*Exercise prompt*. Copy out every line of the data exactly.

======== Source data

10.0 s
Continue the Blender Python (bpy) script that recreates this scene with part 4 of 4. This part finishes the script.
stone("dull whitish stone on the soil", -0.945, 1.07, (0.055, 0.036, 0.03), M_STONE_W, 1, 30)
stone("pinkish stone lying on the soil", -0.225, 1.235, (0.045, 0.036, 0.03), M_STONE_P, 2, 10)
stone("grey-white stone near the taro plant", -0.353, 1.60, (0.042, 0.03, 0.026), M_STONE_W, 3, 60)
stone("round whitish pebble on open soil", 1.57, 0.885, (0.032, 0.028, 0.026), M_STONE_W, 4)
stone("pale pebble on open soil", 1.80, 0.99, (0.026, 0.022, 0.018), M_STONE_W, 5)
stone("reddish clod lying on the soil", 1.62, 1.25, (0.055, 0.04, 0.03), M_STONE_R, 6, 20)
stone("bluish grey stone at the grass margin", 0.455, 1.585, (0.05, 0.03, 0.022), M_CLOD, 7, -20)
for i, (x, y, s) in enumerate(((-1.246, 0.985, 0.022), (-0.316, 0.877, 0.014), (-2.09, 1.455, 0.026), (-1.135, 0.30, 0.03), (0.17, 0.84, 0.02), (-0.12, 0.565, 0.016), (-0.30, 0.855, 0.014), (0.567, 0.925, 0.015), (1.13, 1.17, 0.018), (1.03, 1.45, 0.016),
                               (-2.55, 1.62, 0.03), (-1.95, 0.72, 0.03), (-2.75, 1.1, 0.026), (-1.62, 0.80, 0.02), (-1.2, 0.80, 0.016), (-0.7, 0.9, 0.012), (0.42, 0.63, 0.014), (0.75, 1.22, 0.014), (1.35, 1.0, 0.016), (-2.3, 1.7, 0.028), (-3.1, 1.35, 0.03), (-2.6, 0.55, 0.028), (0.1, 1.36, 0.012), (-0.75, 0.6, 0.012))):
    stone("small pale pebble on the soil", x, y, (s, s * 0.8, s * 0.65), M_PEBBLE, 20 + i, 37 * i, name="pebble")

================

*Solution to this problem*.
10.0 s
Continue the Blender Python (bpy) script that recreates this scene with part 4 of 4. This part finishes the script.
stone("dull whitish stone on the soil", -0.945, 1.07, (0.055, 0.036, 0.03), M_STONE_W, 1, 30)
stone("pinkish stone lying on the soil", -0.225, 1.235, (0.045, 0.036, 0.03), M_STONE_P, 2, 10)
stone("grey-white stone near the taro plant", -0.353, 1.60, (0.042, 0.03, 0.026), M_STONE_W, 3, 60)
stone("round whitish pebble on open soil", 1.57, 0.885, (0.032, 0.028, 0.026), M_STONE_W, 4)
stone("pale pebble on open soil", 1.80, 0.99, (0.026, 0.022, 0.018), M_STONE_W, 5)
stone("reddish clod lying on the soil", 1.62, 1.25, (0.055, 0.04, 0.03), M_STONE_R, 6, 20)
stone("bluish grey stone at the grass margin", 0.455, 1.585, (0.05, 0.03, 0.022), M_CLOD, 7, -20)
for i, (x, y, s) in enumerate(((-1.246, 0.985, 0.022), (-0.316, 0.877, 0.014), (-2.09, 1.455, 0.026), (-1.135, 0.30, 0.03), (0.17, 0.84, 0.02), (-0.12, 0.565, 0.016), (-0.30, 0.855, 0.014), (0.567, 0.925, 0.015), (1.13, 1.17, 0.018), (1.03, 1.45, 0.016),
                               (-2.55, 1.62, 0.03), (-1.95, 0.72, 0.03), (-2.75, 1.1, 0.026), (-1.62, 0.80, 0.02), (-1.2, 0.80, 0.016), (-0.7, 0.9, 0.012), (0.42, 0.63, 0.014), (0.75, 1.22, 0.014), (1.35, 1.0, 0.016), (-2.3, 1.7, 0.028), (-3.1, 1.35, 0.03), (-2.6, 0.55, 0.028), (0.1, 1.36, 0.012), (-0.75, 0.6, 0.012))):
    stone("small pale pebble on the soil", x, y, (s, s * 0.8, s * 0.65), M_PEBBLE, 20 + i, 37 * i, name="pebble")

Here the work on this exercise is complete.